I cross the parade ground on the same path we took that day to the bomb damaged barracks. My vigil has ended now.

Once I get past the barracks it will be an easy hike from now on since I will use all the shortcuts, the Golden Staircase and the Engineer Ravine Trail but, best of all, its downhill all the way from here. As I cut across the parade ground at a distance I see something on the ground I cannot identify. I get closer and see it's a high tech combination tent, mosquito net and sleeping bag, all in one.

Someone is asleep and I finally recognize him. He is Kevin McQuiston, the son of James W. McQuiston who jumped on Corregidor with I Company. I had met Kevin earlier and learned he had come to the celebration to honor his deceased father. We talk briefly and as we speak I see a copy of the books Corregidor, The Saga of a Fortress and Templeman's The Return to Corregidor, the 503rd's Baedekers to the island in his tent.

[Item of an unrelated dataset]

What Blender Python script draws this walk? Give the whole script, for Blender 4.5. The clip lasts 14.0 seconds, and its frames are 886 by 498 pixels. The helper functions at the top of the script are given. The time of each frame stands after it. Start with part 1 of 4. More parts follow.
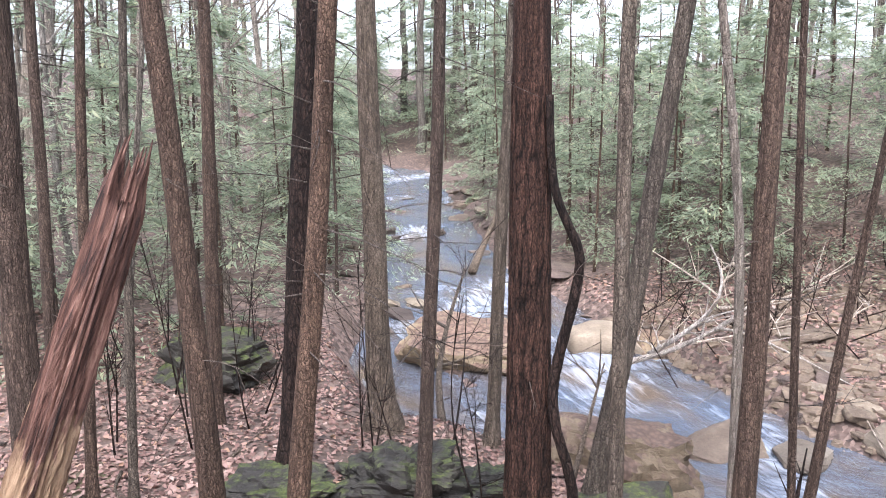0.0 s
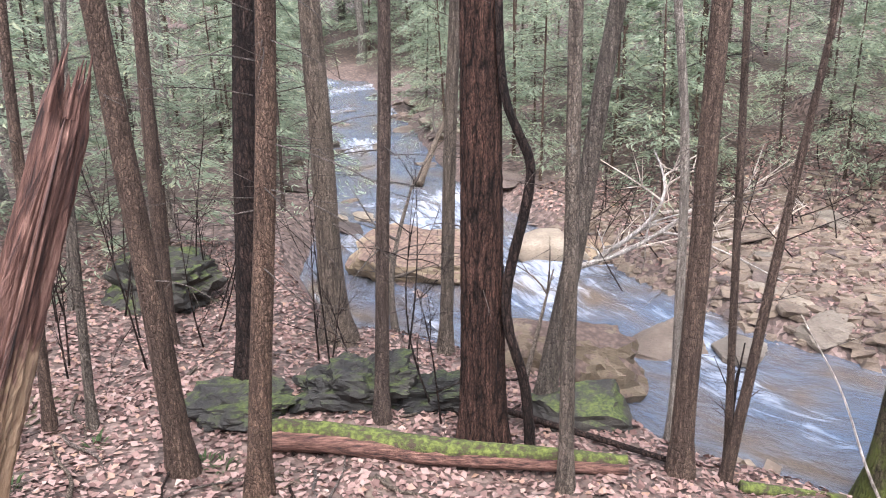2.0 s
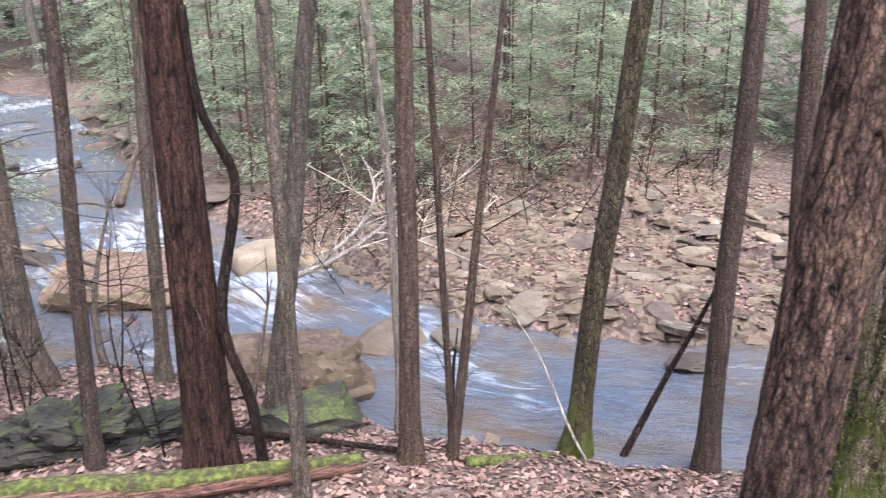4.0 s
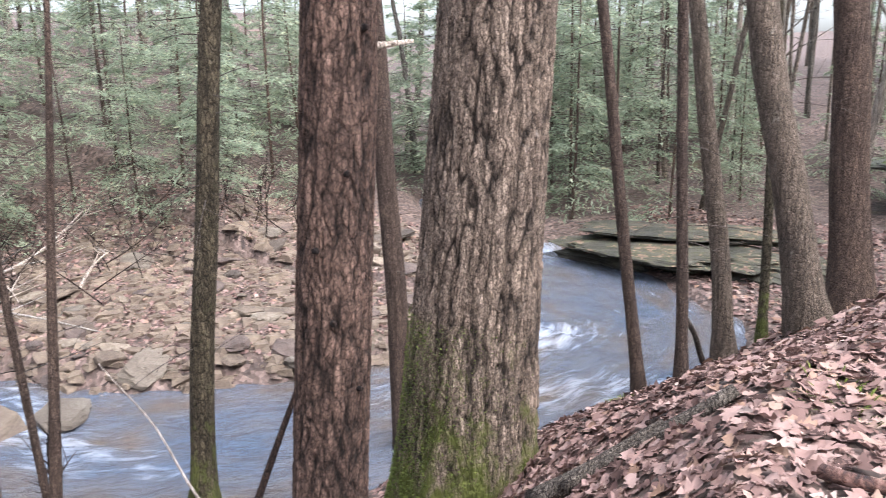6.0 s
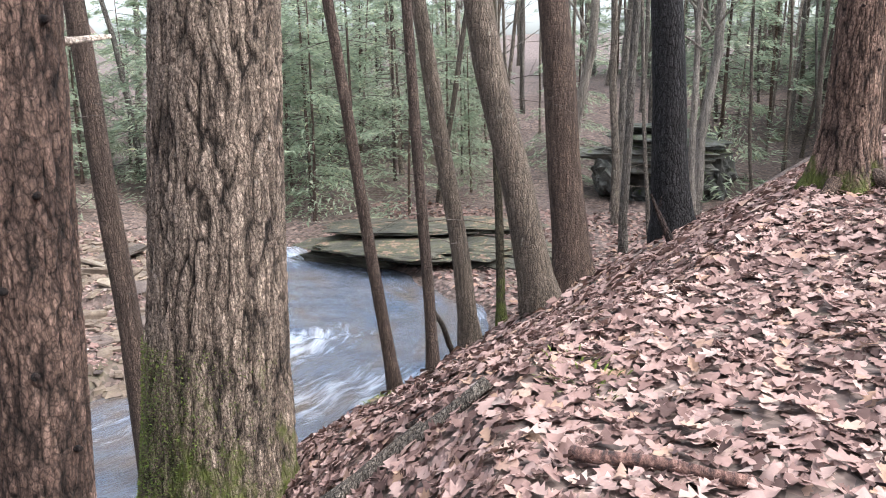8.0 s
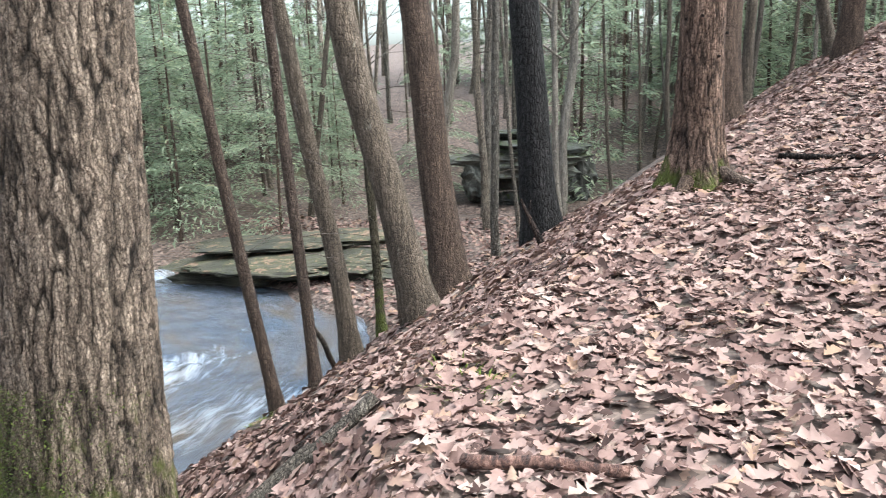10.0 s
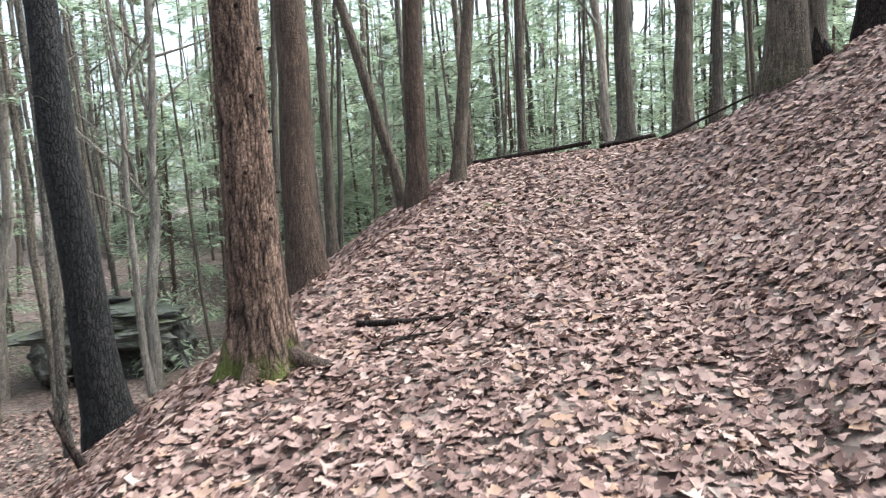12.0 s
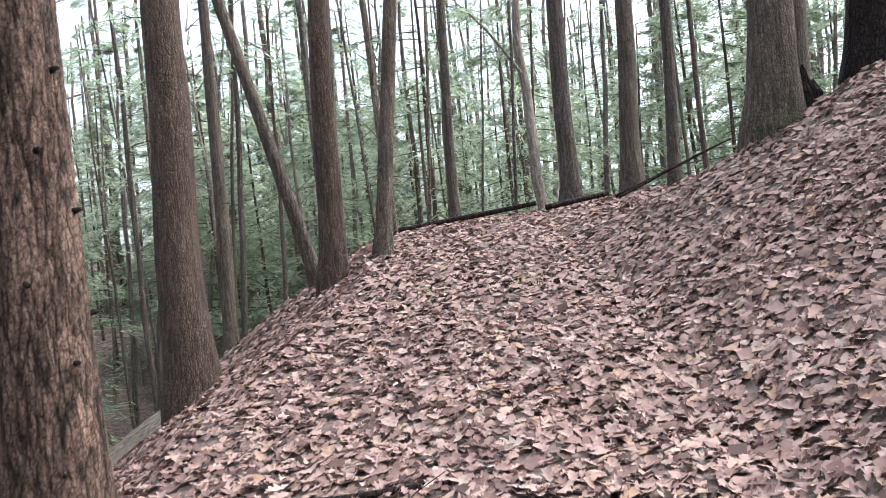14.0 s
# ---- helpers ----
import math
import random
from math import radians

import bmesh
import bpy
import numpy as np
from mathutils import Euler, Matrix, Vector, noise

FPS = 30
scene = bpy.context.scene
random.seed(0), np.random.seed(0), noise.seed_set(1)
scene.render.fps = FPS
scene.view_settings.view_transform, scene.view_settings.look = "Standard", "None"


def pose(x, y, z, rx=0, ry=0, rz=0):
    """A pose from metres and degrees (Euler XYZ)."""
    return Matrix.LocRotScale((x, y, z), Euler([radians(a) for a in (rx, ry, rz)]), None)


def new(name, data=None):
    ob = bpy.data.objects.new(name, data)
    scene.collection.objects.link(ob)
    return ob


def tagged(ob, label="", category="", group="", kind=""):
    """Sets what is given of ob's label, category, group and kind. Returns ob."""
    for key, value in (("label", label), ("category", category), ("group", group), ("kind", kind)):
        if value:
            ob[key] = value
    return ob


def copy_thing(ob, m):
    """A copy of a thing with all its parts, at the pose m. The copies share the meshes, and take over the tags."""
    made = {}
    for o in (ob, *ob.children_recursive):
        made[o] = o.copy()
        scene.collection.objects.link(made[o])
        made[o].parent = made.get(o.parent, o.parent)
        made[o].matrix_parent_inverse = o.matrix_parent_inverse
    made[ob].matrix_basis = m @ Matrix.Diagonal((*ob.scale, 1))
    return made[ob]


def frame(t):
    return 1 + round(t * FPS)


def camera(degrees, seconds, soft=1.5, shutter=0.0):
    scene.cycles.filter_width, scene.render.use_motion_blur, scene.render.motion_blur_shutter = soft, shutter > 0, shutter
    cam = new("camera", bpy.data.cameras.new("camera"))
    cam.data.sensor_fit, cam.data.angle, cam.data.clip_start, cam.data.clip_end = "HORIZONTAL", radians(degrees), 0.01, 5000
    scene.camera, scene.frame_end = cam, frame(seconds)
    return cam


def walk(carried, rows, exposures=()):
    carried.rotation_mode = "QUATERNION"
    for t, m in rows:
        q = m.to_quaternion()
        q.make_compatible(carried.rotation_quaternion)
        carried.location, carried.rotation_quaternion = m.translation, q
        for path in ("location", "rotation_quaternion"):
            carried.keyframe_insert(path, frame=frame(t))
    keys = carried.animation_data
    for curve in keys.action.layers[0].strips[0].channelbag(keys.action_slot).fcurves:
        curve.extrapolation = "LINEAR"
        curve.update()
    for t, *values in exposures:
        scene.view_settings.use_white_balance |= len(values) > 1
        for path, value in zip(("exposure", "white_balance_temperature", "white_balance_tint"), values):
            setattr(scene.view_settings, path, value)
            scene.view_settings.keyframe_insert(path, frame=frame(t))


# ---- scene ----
cam = camera(59.9, 14.0, 0.8, 0.25)
METRES, EYE, TILT, LEAN, TURN = 5.0, 1.55, -10.0, 0.0, 0.0
ROWS = [
    (0.0, 0.0, 0.0, 0.0, 0.0, 0.0, -0.0),
    (0.5, -0.0026, 0.0004, -0.0012, -0.5, -2.1, 0.36),
    (1.0, -0.0054, 0.0003, -0.001, -1.27, -3.93, 0.8),
    (1.5, -0.0096, 0.0008, -0.0005, -2.44, -5.5, 1.17),
    (2.0, -0.0146, -0.0012, -0.0011, -4.2, -6.56, 1.44),
    (4.5, 0.0223, -0.0061, -0.0077, -32.16, -7.02, 5.81),
    (5.0, 0.0544, -0.0167, -0.0088, -39.03, -7.03, 6.91),
    (5.5, 0.0813, -0.0377, -0.0104, -45.12, -7.02, 7.85),
    (6.0, 0.0965, -0.0435, -0.0092, -51.77, -7.41, 8.57),
    (6.5, 0.1114, -0.0275, -0.0074, -58.1, -8.18, 9.31),
    (7.0, 0.1228, -0.026, -0.0088, -63.62, -9.12, 9.91),
    (7.5, 0.1302, -0.0274, -0.0086, -68.27, -9.99, 10.17),
    (10.0, 0.1347, -0.0227, -0.0042, -81.2, -11.76, 11.65),
    (10.5, 0.1729, -0.0488, -0.0122, -87.31, -11.93, 12.47),
    (11.0, 0.234, -0.1025, -0.0034, -94.56, -10.35, 13.32),
    (11.5, 0.3214, -0.124, -0.0105, -103.32, -8.49, 13.55),
    (12.0, 0.4306, -0.1559, -0.0084, -110.09, -7.28, 13.31),
    (12.5, 0.5417, -0.1946, 0.0038, -112.63, -6.1, 13.14),
    (13.0, 0.6539, -0.2111, 0.0179, -114.32, -4.98, 13.58),
    (13.5, 0.7632, -0.2566, 0.011, -115.34, -4.87, 14.33),
    (14.0, 0.8678, -0.3041, 0.0181, -116.68, -4.58, 14.6),
]
walk(cam, [(t, pose(0, 0, EYE, TILT, LEAN, TURN) @ pose(METRES * x, METRES * y, METRES * z, 90 + pitch, roll, yaw)) for t, x, y, z, yaw, pitch, roll in ROWS],
     [(0.0, 2.08, 6000, 15), (5.0, 2.08, 6000, 14), (7.7, 2.1, 6000, 10), (9.8, 2.15, 5950, 2), (11.0, 2.15, 5950, -4), (12.2, 2.12, 5950, 2), (14.0, 2.05, 5950, 6)])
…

I reach Joe's house at 7A.M. Breakfast is on the table in the covered patio; ham, rice, bread, cheese and sliced mangoes. I prepare a hot cup of Taster's Choice coffee that I brought with me from California. I eat breakfast and I'm not the least bit tired. In fact, I am exhilarated and refreshed. My lonely celebration last night at Wheeler Point has awakened and renewed my spirit.